ColinMaudry / dgfr-tabular-metadata

Describing tabular data published on data.gouv.fr with CSVW metadata
0 stars 0 forks source link

An example of parsing with Peewee and their CSV loader #8

Open davidbgk opened 8 years ago

davidbgk commented 8 years ago

Using Python3, no semantic logic:


import json

from peewee import CharField, IntegerField
from playhouse.csv_loader import SqliteDatabase, load_csv

db = SqliteDatabase(':memory:')

ROOT_DATA_FOLDER = '../dgfr-tabular-metadata/elections-regionales/'

# From CSVW datatypes to peewee fields.
datatype_to_field_class = {
    'integer': IntegerField,
    'string': CharField
}

# Create fields and their names from the CSVW file.
with open(ROOT_DATA_FOLDER + 'RG15_Bvot_T2.json') as j:
    spec = json.loads(j.read())
    field_names = []
    fields = []
    for column in spec['tableSchema']['columns']:
        field_names.append(column['name'])
        field_class = datatype_to_field_class[column['datatype']]
        # `verbose_name` not in use for now.
        fields.append(field_class(verbose_name=column['dcterms:description']))

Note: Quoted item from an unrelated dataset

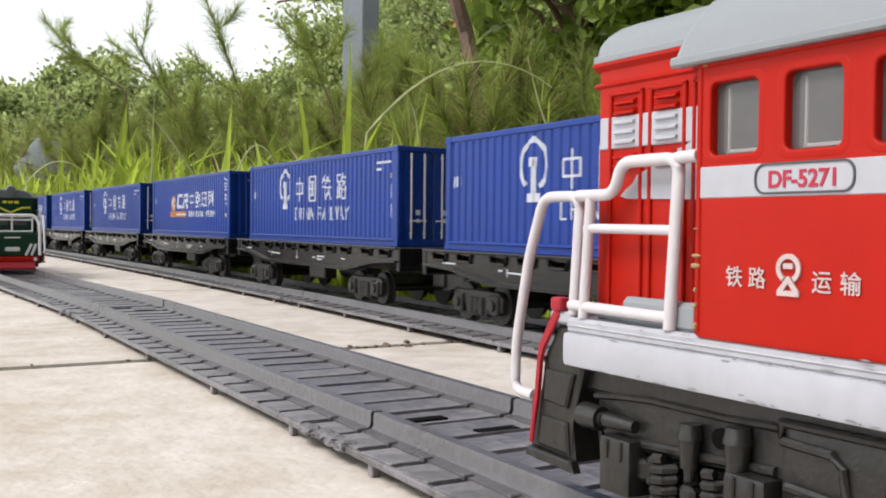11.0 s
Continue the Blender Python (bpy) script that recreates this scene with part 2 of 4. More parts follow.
def words(text, size, m, depth=0.15, bold=0.0):
    cu = bpy.data.curves.new("words", 'FONT')
    cu.body, cu.size, cu.extrude, cu.offset = text, size * MM, depth * MM, bold * MM
    cu.align_x, cu.align_y = 'CENTER', 'CENTER'
    bm = curve_mesh(cu)
    bmesh.ops.transform(bm, matrix=m, verts=bm.verts)
    return bm


def axes(o, u, w):
    """A plane with its x along u and its y along w, at o (mm)."""
    u, w = Vector(u).normalized(), Vector(w).normalized()
    n = u.cross(w)
    return Matrix(((u.x, w.x, n.x, o[0] * MM), (u.y, w.y, n.y, o[1] * MM), (u.z, w.z, n.z, o[2] * MM), (0, 0, 0, 1)))


def thing(name, label, category, m=None, group="", kind=""):
    e = new(name)
    e.empty_display_size = 0.01
    if m:
        e.matrix_basis = m
    return tagged(e, label, category, group, kind)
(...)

# You have to convert the file to UTF-8 first:
# $ iconv -f ISO_8859-1 -t UTF-8 RG15_Bvot_T2.txt > RG15_Bvot_T2-utf8.txt
csv_path = ROOT_DATA_FOLDER + 'RG15_Bvot_T2-utf8.txt'

# The initial loading takes about 1 minute for ~200 000 lines/12Mo of CSV.
# It might be put into memory on script launch(?)
elections = load_csv(db, csv_path, fields=fields, field_names=field_names,
                     **{'delimiter': ';'})

# Iterate on elections' results for Arles.
for election in (elections.select()
                          .where(elections.CODDPT == '13')
                          .where(elections.CODSUBCOM == '004')):
    print(election.LIBSUBCOM, election.CODNUA)

Discuss :)

ColinMaudry commented 8 years ago

Depending on what you want to achieve, there is an official JSON-LD Python utility, that does what the JSON-LD playground does: consumes JSON-LD and its context, and outputs various flavours of JSON-LD (flattened, expanded, etc.) or RDF (N-Quads, N-Triples).

Obviously, what we need most of all, is a utility (preferably in Python) that consumes a CSV and its CSVW annotation to produce a JSON-LD version of the CSV.